Alcuni (pochi) lo detestano, la maggioranza lo ama e lo attende un anno intero.
Tutti, alla fine, comunque lo vivono.
Perchè è l'evento dell'anno, che sconvolge la città, la trasforma, blocca traffico e attività, trasfigura e sovverte i ruoli.
Quest'anno, per me, è stato ancora più bello e coinvolgente, perchè alle emozioni che mi trasmette da sempre, si è aggiunta quella di conoscere la Mugnaia, il personaggio femminile principale, l'eroina della città per i giorni di festa, nonchè il Toniotto, ossia il marito della Mugnaia, un amico d'infanzia, e una delle damine della Mugnaia, niente meno che parente.
Non ho potuto vivere il Carnevale momento per momento, come avrei voluto, perchè la presenza del Petit Prince e la necessità di far divertire anche lui e farlo stare anche con i suoi amici di scuola ci hanno costretto a saltellare tra i due Carnevali, però me la sono goduta.
C'e' stata la sera della presentazione della Mugnaia (il cui nome rimane segreto tranne che agli invitati alla presentazione e alla cerchia dei familiari, che lo vengono a sapere con un minimo di anticipo), a cui ho partecipato da vicino per la prima volta.
Solennità, commozione, cerimoniale, eleganza e allegria, insieme.
C'è stato l'orgoglio per la spendida damina..
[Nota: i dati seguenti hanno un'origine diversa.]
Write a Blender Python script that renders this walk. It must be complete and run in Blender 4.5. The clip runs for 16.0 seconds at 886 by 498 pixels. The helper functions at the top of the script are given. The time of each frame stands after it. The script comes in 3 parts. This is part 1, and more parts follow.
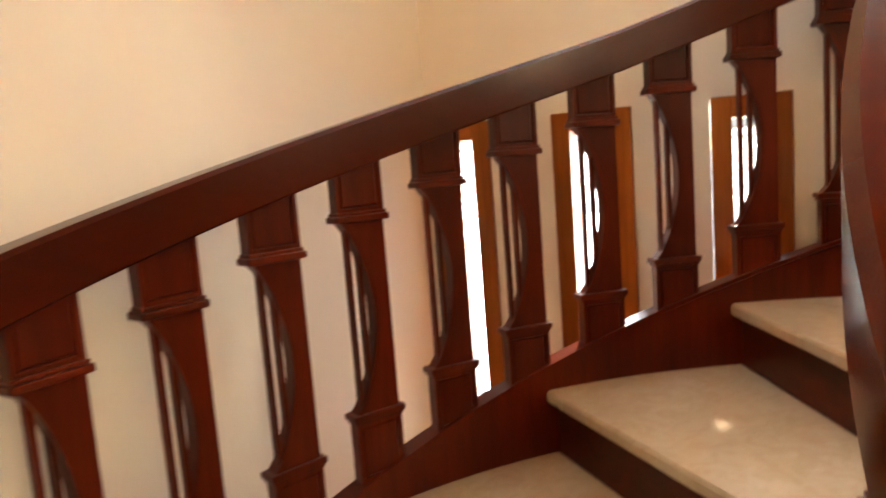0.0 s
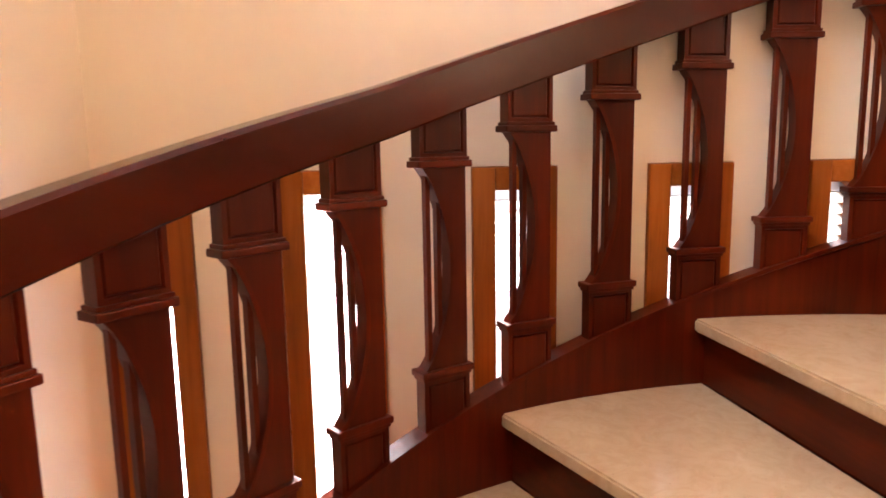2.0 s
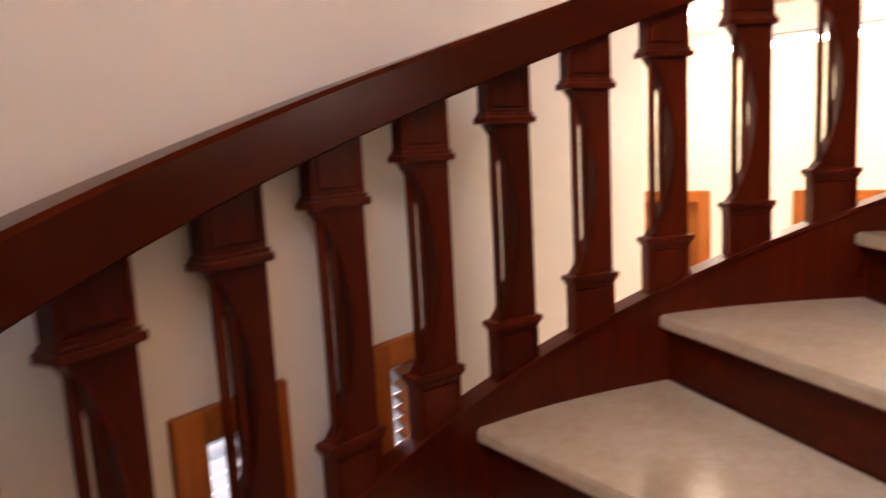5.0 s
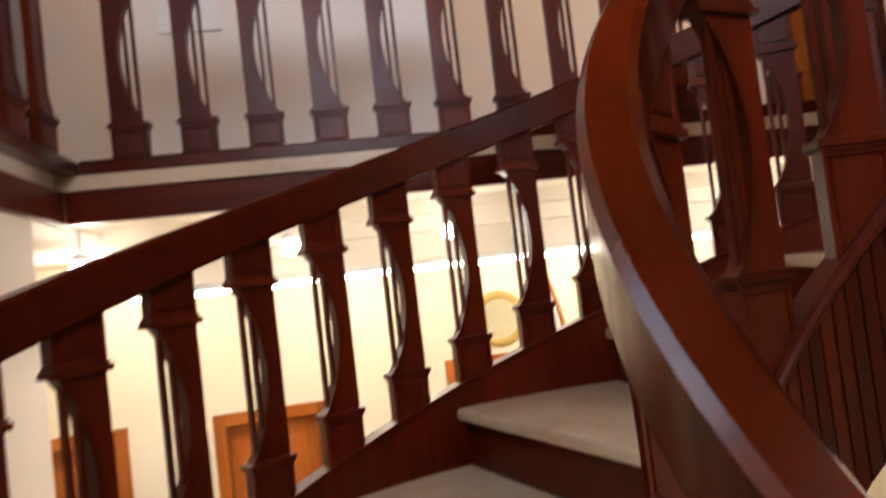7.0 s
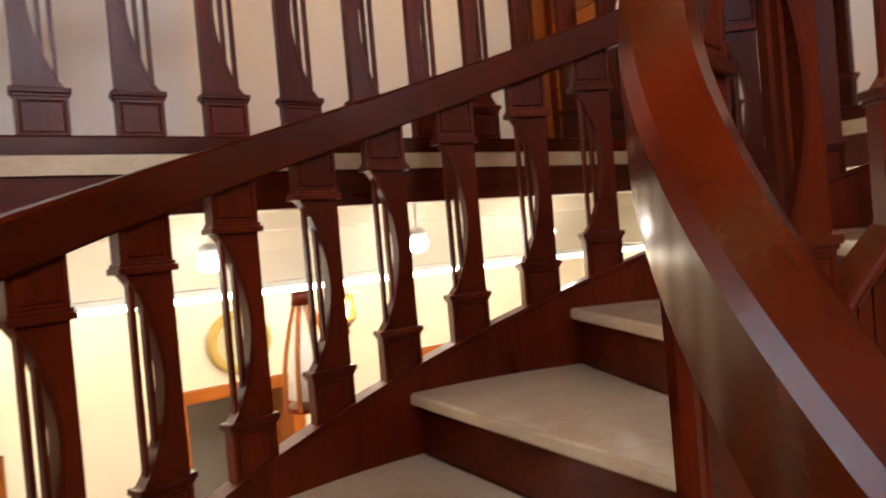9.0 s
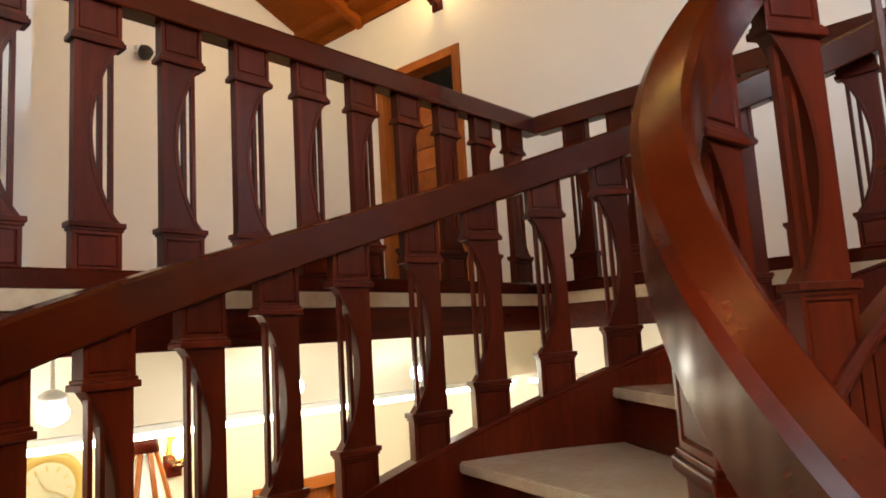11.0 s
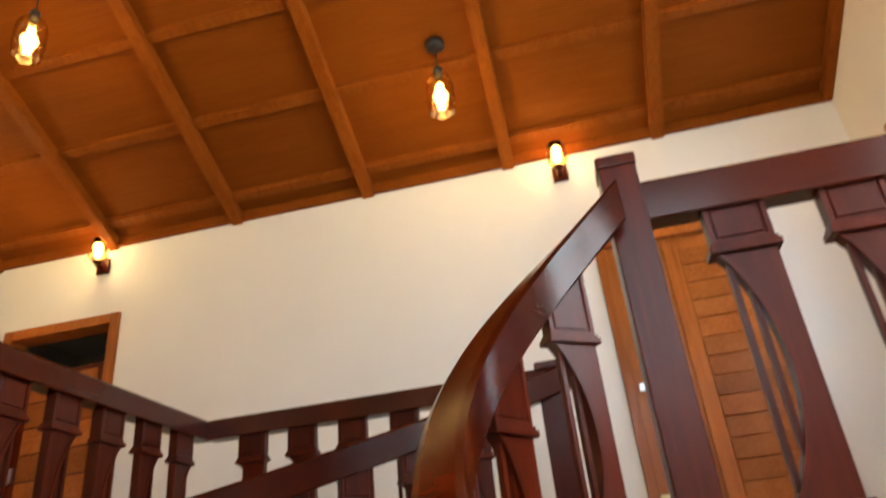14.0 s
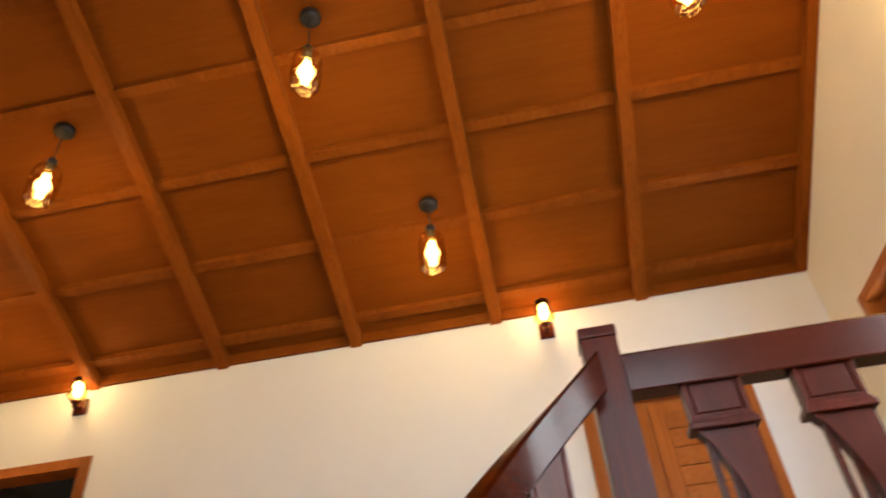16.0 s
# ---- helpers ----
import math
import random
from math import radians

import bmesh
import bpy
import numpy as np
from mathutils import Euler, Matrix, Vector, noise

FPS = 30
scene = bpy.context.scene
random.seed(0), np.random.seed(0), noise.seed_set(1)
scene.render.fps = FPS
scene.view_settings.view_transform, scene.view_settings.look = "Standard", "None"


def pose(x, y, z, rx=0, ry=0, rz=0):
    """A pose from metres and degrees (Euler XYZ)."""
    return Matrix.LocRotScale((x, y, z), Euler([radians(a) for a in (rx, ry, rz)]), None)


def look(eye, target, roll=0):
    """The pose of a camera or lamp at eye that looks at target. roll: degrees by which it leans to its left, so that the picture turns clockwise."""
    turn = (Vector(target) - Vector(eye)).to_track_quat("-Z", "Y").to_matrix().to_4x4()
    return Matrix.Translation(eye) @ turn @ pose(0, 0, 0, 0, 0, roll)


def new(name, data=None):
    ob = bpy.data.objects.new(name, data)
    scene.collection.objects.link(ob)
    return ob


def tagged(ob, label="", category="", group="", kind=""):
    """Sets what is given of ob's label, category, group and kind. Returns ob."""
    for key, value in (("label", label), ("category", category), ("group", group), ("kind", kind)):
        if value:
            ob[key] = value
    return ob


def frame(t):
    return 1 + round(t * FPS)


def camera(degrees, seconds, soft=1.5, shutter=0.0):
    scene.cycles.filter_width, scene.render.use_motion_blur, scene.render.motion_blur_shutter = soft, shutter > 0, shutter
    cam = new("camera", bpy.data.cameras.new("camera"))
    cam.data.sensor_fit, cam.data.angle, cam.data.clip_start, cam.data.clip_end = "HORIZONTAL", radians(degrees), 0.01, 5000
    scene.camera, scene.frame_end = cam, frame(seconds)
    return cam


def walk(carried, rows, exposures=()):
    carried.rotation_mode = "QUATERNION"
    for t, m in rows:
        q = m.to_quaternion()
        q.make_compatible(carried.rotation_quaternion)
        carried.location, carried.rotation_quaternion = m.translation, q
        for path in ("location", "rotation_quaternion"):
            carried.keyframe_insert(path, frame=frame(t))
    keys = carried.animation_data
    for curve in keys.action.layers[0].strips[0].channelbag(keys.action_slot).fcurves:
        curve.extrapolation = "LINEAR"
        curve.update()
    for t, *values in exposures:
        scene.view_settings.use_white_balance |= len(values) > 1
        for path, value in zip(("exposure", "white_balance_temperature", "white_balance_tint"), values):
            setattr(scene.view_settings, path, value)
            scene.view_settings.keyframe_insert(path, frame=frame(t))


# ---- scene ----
cam = camera(65.51, 16.0, soft=1.7, shutter=0.5)
# seconds, x, y, z, heading, pitch, roll
PATH = [
    (0, 1.658, -2.583, 3.242, -248.53, -6.99, -4.43),
    (0.5, 1.525, -2.650, 3.270, -257.09, -6.08, -2.98),
    (1, 1.402, -2.812, 3.312, -269.15, -10.40, -5.31),
    (1.5, 1.304, -2.835, 3.350, -274.35, -6.96, -4.46),
    (2, 1.157, -2.840, 3.437, -276.34, -8.84, -1.00),
    (2.5, 1.047, -2.801, 3.448, -278.26, -11.33, -0.71),
    (3, 0.895, -2.830, 3.485, -284.91, -10.21, -2.08),
    (3.5, 0.753, -2.882, 3.572, -297.64, -9.03, -4.62),
    (4, 0.652, -2.861, 3.630, -306.63, -8.49, -3.98),
    (4.2, 0.594, -2.812, 3.635, -308.19, -8.48, -3.75),
    (6.3, 0.321, -2.502, 3.999, -357.84, -4.61, -2.89),
    (6.5, 0.303, -2.477, 3.984, -362.79, -2.97, -3.31),
    (7, 0.335, -2.435, 4.067, -369.20, 2.71, -6.79),
    (7.5, 0.344, -2.264, 4.157, -376.43, 6.50, -6.66),
    (8, 0.350, -2.152, 4.230, -377.75, 3.49, -4.07),
    (8.5, 0.336, -2.077, 4.225, -382.42, 3.19, -4.11),
    (9, 0.262, -1.927, 4.281, -392.86, -1.04, -4.90),
    (9.5, 0.214, -1.888, 4.398, -400.40, 3.75, -3.78),
    (9.7, 0.186, -1.852, 4.368, -404.61, 6.52, -4.43),
    (11.8, 0.151, -1.551, 4.478, -411.77, 7.53, -2.21),
    (12, 0.180, -1.482, 4.522, -416.72, 6.86, -2.63),
    (12.5, 0.171, -1.495, 4.597, -422.17, 10.62, -5.30),
    (13, 0.188, -1.553, 4.628, -428.12, 16.21, -7.07),
    (13.5, 0.154, -1.574, 4.665, -435.05, 19.92, -7.29),
    (14, 0.080, -1.584, 4.622, -439.98, 26.65, -6.22),
    (14.5, 0.069, -1.610, 4.635, -443.37, 31.86, -6.72),
    (15, 0.016, -1.634, 4.625, -446.68, 37.16, -7.07),
    (15.5, -0.006, -1.635, 4.630, -448.42, 39.97, -6.38),
    (16, -0.004, -1.605, 4.633, -442.50, 38.47, -5.35),
]
walk(cam, [(t, pose(x, y, z, 90 + pitch, 0, yaw) @ pose(0, 0, 0, 0, 0, roll)) for t, x, y, z, yaw, pitch, roll in PATH],
     exposures=[(0, 1.7, 6800, 11), (1.0, 2.1, 6900, 22), (2.2, 2.0, 6800, 27), (3.4, 1.82, 6500, 32), (4.2, 1.55, 6300, 30), (6.3, 0.12, 5700, 18), (9.7, 0.2, 5950, 14), (11.8, 0.25, 5750, 3), (13.2, 0.25, 5750, 1), (14.2, 0.25, 5850, 5), (16, 0.15, 6050, 8)])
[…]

La piazza gremita, la distesa di cappelli frigi, l'emozione negli occhi della prescelta e degli amici e conoscenti.
L'uscita sul balcone e l'acclamazione degli eporediesi.
L'inizio della sfilata del corteo storico e delle squadre degli arancieri...
una Mugnaia ed un Toniotto 2016 che migliori di così, non avrebbero potuto essere.
E naturalmente, la battaglia, anche sotto la pioggia battente della domenica e del martedì.
Perchè a Carnevale, gli arancieri, i pifferi e tamburi, il corteo storico, il pubblico: non li ferma niente e nessuno.
Il "mio" Borghetto addobbato a festa, ogni anno in modo diverso e originale ma sempre di rosso e verde vestito.
Le arance pronte, per grandi e piccini..
Il mio piccolo Tuchino impegnato a "ricaricare", tirare e, naturalmente, rifocillarsi!
E anche io, quando lui è tornato a casa con la nonna, vinto dalla stanchezza e stufo di prendere arance addosso, in piazza, a sfogarmi.
Perchè tirare le arance, essere lì, con la tua divisa, tra la gente della tua squadra, uniti dalla voglia comune di dare battaglia e contemporaneamente fare festa, pronti a tirare con forza, passione, impegno, durezza, precisione, ma senza rabbia, senza cattiveria, è quasi catartico.
Ti prende, ti cattura, ti fa dimenticare la quotidianità, anche i lividi che a volte ti porti a casa.
Ti lascia solo la voglia.
La voglia di esserci l'anno successivo,
quella voglia che si accende nel cuore al primo suono di pifferi e tamburi, nella fredda giornata dell'Epifania,
quella voglia che il fuoco di tre giorni di battaglia estingue solo temporaneamente.
Perchè il Carnevale è questo, una festa di popolo in cui i ruoli cessano di essere quelli quotidiani, in cui volendo ci si può lasciare andare.
E ritrovi in piazza i conoscenti, compagni di scuola, di sport, gli amici di sempre, quelli con cui tiravi già da bambina, poi diventati ragazzi come te e poi adulti e ora, tornati magari da luoghi lontani di lavoro e residenza apposta per la feste, nella zona del tiro dedicata ai bambini, con i loro figli, a trasmetter loro la tradizione.
Anche se nei giorni successivi, tocca lavare, strofinare e ancora lavare, divise, stivali, borse e scarpe, con quell'odore di arancia amara un pò asprigna nelle narici che rimane a lungo, sugli abiti, nelle piazze, tra le vie della città.
Anche questo, però, in fondo fa parte del gioco e della magia del Carnevale di Ivrea.